Set problem ->
Identify each line below that contains the word "with", and copy it out.

Dataset content ->
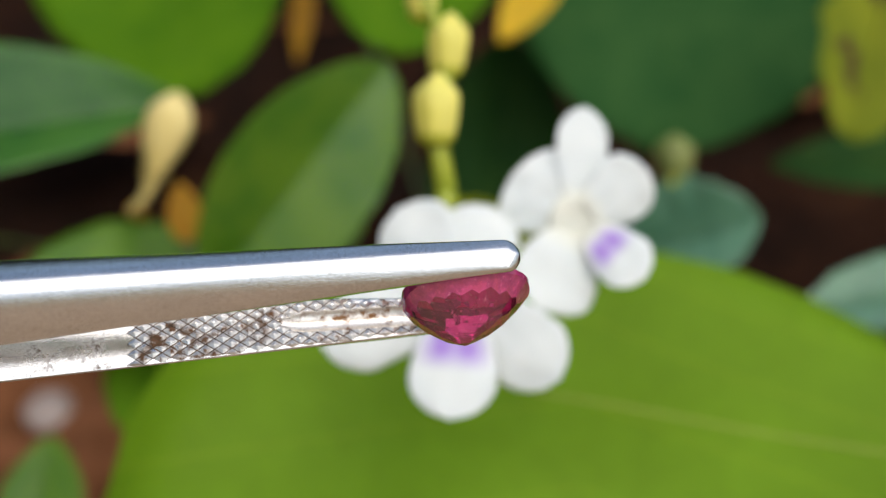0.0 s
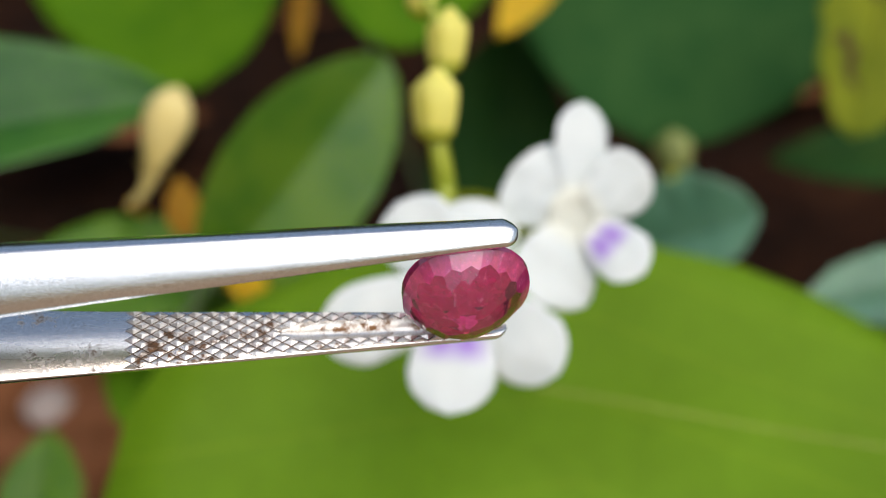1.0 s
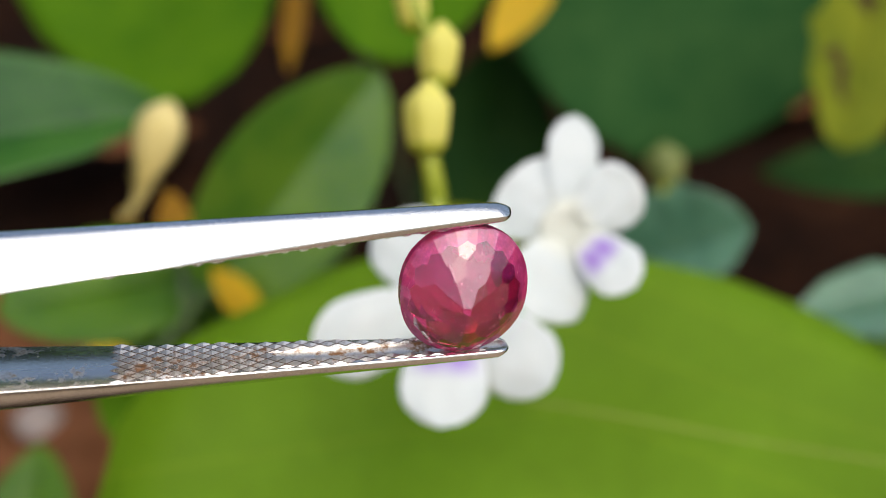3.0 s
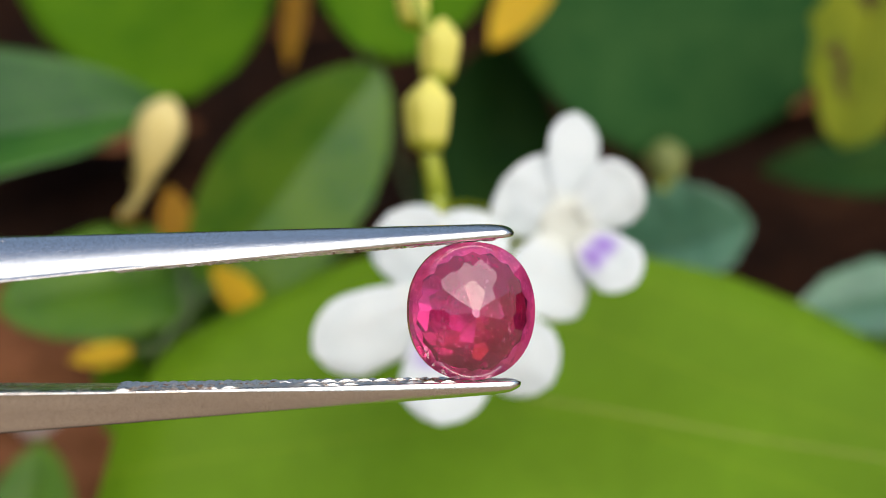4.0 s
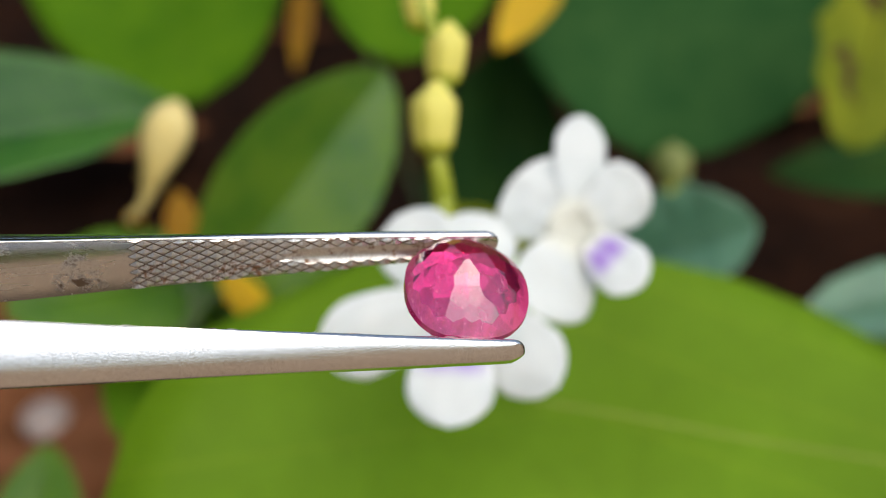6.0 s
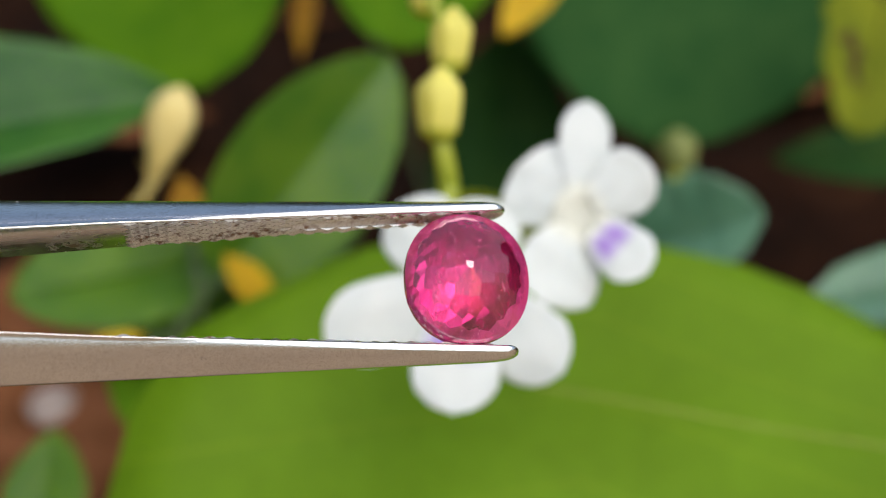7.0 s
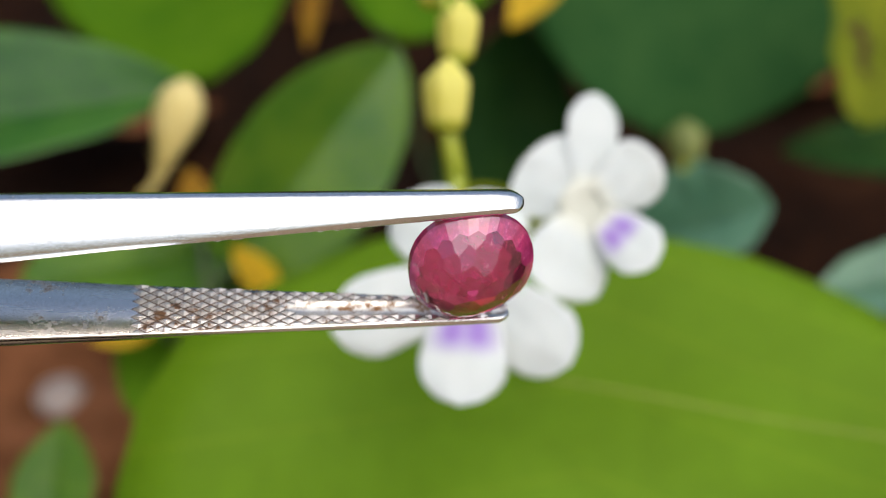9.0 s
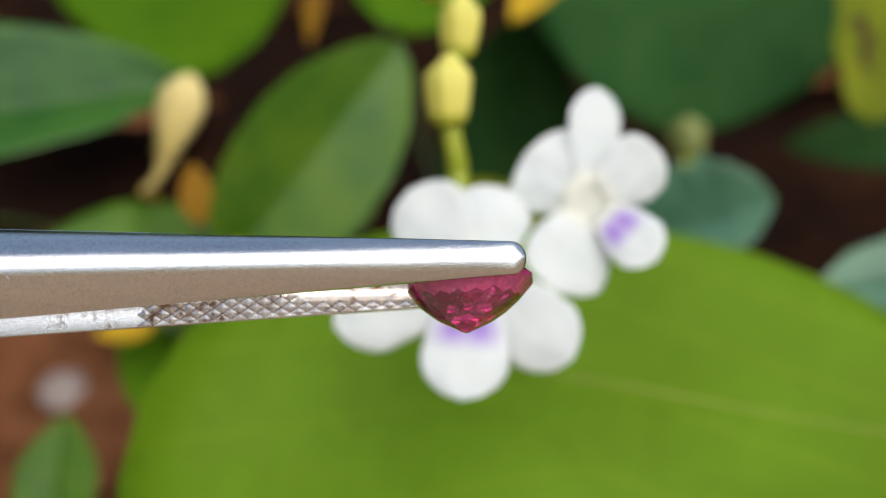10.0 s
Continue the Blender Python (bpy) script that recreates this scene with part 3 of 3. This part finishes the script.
def knurl_bm(inner, sign, tip):
    """Rows of small blunt pyramids on the gripping face, either side of the channel."""
    bm = bmesh.new()
    px, pz, high = 0.84, 0.56, 0.11
    i = 0
    x = -15.9
    while x < tip - 0.8:
        for j in range(-5, 6):
            z = (j + (0.5 if i % 2 else 0.0)) * pz
            room = breadth(x) / 2 - 0.06
            hole = 0.0 if x < -9.0 else 0.50 * min(1.0, (x + 9.2) / 1.2)
            lo, hi = z - pz / 2, z + pz / 2
            if abs(z) > room or (hole and abs(z) < hole):
                continue
            ring = []
            for dx, dz in ((-px / 2, 0), (0, -pz / 2), (px / 2, 0), (0, pz / 2)):
                ring.append((x + dx, max(-room, min(room, z + dz))))
            if hole:
                ring = [(a, max(hole, b) if z > 0 else min(-hole, b)) for a, b in ring]
            zc = max(-room + 0.08, min(room - 0.08, z))
            def level(shrink, depth):
                return [bm.verts.new(((x + (a - x) * shrink) * MM, (inner(x + (a - x) * shrink) + sign * depth) * MM, (zc + (b - zc) * shrink) * MM)) for a, b in ring]
            rim, foot, top = level(1.0, 0.086), level(0.88, 0.082), level(0.20, 0.095 - high)
            for k in range(4):
                q = (k + 1) % 4
                bm.faces.new((rim[k], rim[q], foot[q], foot[k])).material_index = 1
                bm.faces.new((foot[k], foot[q], top[q], top[k]))
            bm.faces.new(top)
        x += px / 2
        i += 1
    bmesh.ops.remove_doubles(bm, verts=bm.verts[:], dist=0.00003)
    bmesh.ops.recalc_face_normals(bm, faces=bm.faces)
    return bm


def tweezers():
    t = empty("tweezers")
    tagged(t, "worn stainless steel tweezers with knurled, rust-stained tips holding the gemstone", "tweezers")
    for inner, sign, tip in ((inner_upper, 1, 2.12), (inner_lower, -1, 2.46)):
        a = part("arm", arm_bm(inner, sign, tip), STEEL, t)
        a.data.materials.append(STEEL_INNER)
        a.data.materials.append(STEEL_GROOVE)
        grip = part("knurled_face", knurl_bm(inner, sign, tip), STEEL_KNURL, a, "knurled grip face with brown rust stains", smooth=False)
        grip.data.materials.append(GRIME)
    bm = tube_bm([(-0.1252, -0.0034, 0), (-0.1252, 0.0015, 0)], (0.004, 0.004), 20, 2)
    part("rivet", bm, STEEL, t)
    return t


TWEEZERS = tweezers()


def cut_stone():
    """An oval prism ground down facet by facet, as a cutter does; in millimetres, back towards +z."""
    ax, ay, cy, slant = 3.05, 3.25, 0.13, -0.105
    rnd = random.Random(12)
    bm = bmesh.new()
    low, high = [], []
    for k in range(72):
        a = 2 * math.pi * k / 72
        c, d = (math.copysign(abs(w) ** 0.90, w) for w in (math.cos(a), math.sin(a)))
        low.append(bm.verts.new((ax * c, cy + ay * d, -3.0)))
        high.append(bm.verts.new((ax * c, cy + ay * d, 3.5)))
    for k in range(72):
        q = (k + 1) % 72
        bm.faces.new((low[k], low[q], high[q], high[k]))
    bm.faces.new(low[::-1]); bm.faces.new(high)

    def grind(point, normal):
        geom = bm.verts[:] + bm.edges[:] + bm.faces[:]
        res = bmesh.ops.bisect_plane(bm, geom=geom, plane_co=point, plane_no=normal, clear_outer=True, dist=1e-5)
        rim = [e for e in res["geom_cut"] if isinstance(e, bmesh.types.BMEdge)]
        if len(rim) > 2:
            bmesh.ops.contextual_create(bm, geom=rim)

    # tiers of facets: count, radius and height at the outer and the inner edge, turn, unevenness
    tiers = [
        (36, 1.000, 0.66, 0.860, 1.18, 0.5, 0.003),
        (18, 0.860, 1.18, 0.690, 1.68, 0.5, 0.008),
        (12, 0.690, 1.68, 0.420, 2.28, 0.4, 0.016),
        (9, 0.420, 2.28, 0.000, 2.92, 0.15, 0.020),
        (24, 1.000, 0.14, 0.860, -0.28, 0.0, 0.004),
        (16, 0.860, -0.28, 0.620, -0.78, 0.5, 0.006),
    ]
    for count, r0, z0, r1, z1, turn, uneven in tiers:
        for k in range(count):
            a = 2 * math.pi * (k + turn + rnd.uniform(-8, 8) * uneven) / count
            dz = rnd.uniform(-2, 2) * uneven
            def at(r, z):
                return Vector((slant * max(z, 0) + r * ax * math.cos(a), cy + r * ay * math.sin(a), z + dz))
            outer, inner = at(r0, z0), at(r1, z1)
            along = Vector((-ax * math.sin(a), ay * math.cos(a), 0))
            normal = along.cross(inner - outer).normalized()
            if normal.z * (z1 - z0) < 0:
                normal = -normal
            grind(outer, normal)
    grind((0, 0, -0.76), (0.01, 0.01, -1))
    grind((-0.30, cy, 2.84), (-0.06, 0.05, 1))
    # worn facet edges
    sharp = [e for e in bm.edges if len(e.link_faces) == 2 and e.calc_face_angle() > radians(7)]
    bmesh.ops.bevel(bm, geom=sharp, offset=0.022, segments=1, affect='EDGES', clamp_overlap=True)
    bmesh.ops.recalc_face_normals(bm, faces=bm.faces)
    return bm


def gemstone():
    """An oval stone held at its girdle, its faceted back towards +z and its table towards -z."""
    g = empty("gemstone")
    tagged(g, "faceted oval pink-red transparent gemstone held between tweezer tips", "gemstone")
    def zone(keep):
        bm = cut_stone()
        gone = []
        for f in bm.faces:
            h = f.calc_center_median().z
            kind = "girdle" if abs(f.normal.z) < 0.25 or 0.40 < h < 1.12 else "table" if f.normal.z < -0.985 else "pavilion" if h > 0.4 else "crown"
            if kind != keep:
                gone.append(f)
        bmesh.ops.delete(bm, geom=gone, context='FACES')
        bmesh.ops.scale(bm, vec=(MM, MM, MM), verts=bm.verts[:])
        return bm
    part("pavilion", zone("pavilion"), GEM, g, "deep faceted back of the stone", smooth=False)
    part("crown", zone("crown"), GEM, g, "low faceted front of the stone", smooth=False)
    part("table", zone("table"), GEM, g, "flat polished top facet", smooth=False)
    part("girdle", zone("girdle"), GIRDLE, g, "pink rim of the stone, transmitted light put into its paler colour", smooth=False)
    # needles and crystals caught inside the stone
    rnd = random.Random(31)
    bm = bmesh.new()
    for k in range(45):
        r, a = 2.3 * math.sqrt(rnd.random()), rnd.uniform(0, 6.283)
        c = Vector((r * math.cos(a) - 0.1, 0.13 + r * math.sin(a), 0))
        c.z = rnd.uniform(0.0, 0.4 + 2.0 * (1 - (r / 2.9) ** 1.6))
        m = Matrix.Translation(c) @ Euler([rnd.uniform(0, 6.3) for _ in range(3)]).to_matrix().to_4x4()
        h, w = (rnd.uniform(0.10, 0.30), 0.010) if k % 3 else (rnd.uniform(0.03, 0.08), rnd.uniform(0.03, 0.06))
        v = [bm.verts.new((m @ Vector(p)) * MM) for p in ((-h, 0, 0), (0, -w, -w), (0, w, -w), (0, 0, w), (h, 0, 0))]
        for i, j in ((1, 2), (2, 3), (3, 1)):
            bm.faces.new((v[0], v[j], v[i])); bm.faces.new((v[4], v[i], v[j]))
    part("inclusions", bm, INCLUSION, g, "pale needles and tiny crystals inside the stone", smooth=False)
    return g


GEMSTONE = gemstone()


def motions():
    rows = [
    (0, pose(0.00102, 0.04904, 0.12944, 126.14, 1.16, 8.19)),
    (0.5, pose(0.00112, 0.04884, 0.12915, 120.62, 1.00, 8.31)),
    (1, pose(0.00107, 0.04890, 0.12946, 109.70, 2.15, 7.95)),
    (1.5, pose(0.00102, 0.04873, 0.13034, 108.21, 2.12, 8.29)),
    (2, pose(0.00108, 0.04827, 0.13060, 97.19, 2.87, 8.87)),
    (2.5, pose(0.00121, 0.04833, 0.13038, 90.17, 2.85, 9.41)),
    (2.7, pose(0.00127, 0.04837, 0.13050, 89.85, 2.83, 9.70)),
    (3.8, pose(0.00141, 0.04801, 0.12969, 64.66, 4.40, 10.08)),
    (4, pose(0.00169, 0.04793, 0.12909, 60.69, 4.92, 8.89)),
    (4.5, pose(0.00153, 0.04885, 0.12884, 53.43, 5.53, 8.65)),
    (5, pose(0.00111, 0.04963, 0.12872, 36.17, 5.23, 7.85)),
    (5.2, pose(0.00105, 0.04961, 0.12854, 29.88, 5.07, 7.33)),
    (5.75, pose(0.00116, 0.04987, 0.12872, 16.67, 4.79, 7.32)),
    (6.3, pose(0.00128, 0.05012, 0.12889, 18.45, 4.50, 7.30)),
    (6.5, pose(0.00133, 0.05002, 0.12903, 24.98, 5.07, 7.37)),
    (7, pose(0.00095, 0.04960, 0.12908, 42.32, 6.01, 8.00)),
    (7.5, pose(0.00131, 0.04970, 0.12942, 60.75, 6.01, 8.36)),
    (7.7, pose(0.00123, 0.04996, 0.12983, 61.45, 6.07, 9.36)),
    (8, pose(0.00097, 0.05029, 0.12930, 68.39, 6.33, 9.51)),
    (8.5, pose(0.00096, 0.05047, 0.12918, 84.97, 5.91, 9.51)),
    (9, pose(0.00080, 0.05032, 0.12948, 100.29, 5.35, 8.58)),
    (9.3, pose(0.00085, 0.05023, 0.12915, 111.12, 5.21, 7.76)),
    (9.5, pose(0.00093, 0.05033, 0.12912, 121.05, 4.16, 7.10)),
    (9.8, pose(0.00086, 0.05037, 0.12900, 129.84, 3.82, 6.72)),
    (10, pose(0.00069, 0.04981, 0.12865, 135.86, 3.47, 6.87)),
    ]
    walk(TWEEZERS, rows)
    walk(GEMSTONE, rows)


motions()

Answer to the exercise ->
Continue the Blender Python (bpy) script that recreates this scene with part 3 of 3. This part finishes the script.
    tagged(t, "worn stainless steel tweezers with knurled, rust-stained tips holding the gemstone", "tweezers")
        grip = part("knurled_face", knurl_bm(inner, sign, tip), STEEL_KNURL, a, "knurled grip face with brown rust stains", smooth=False)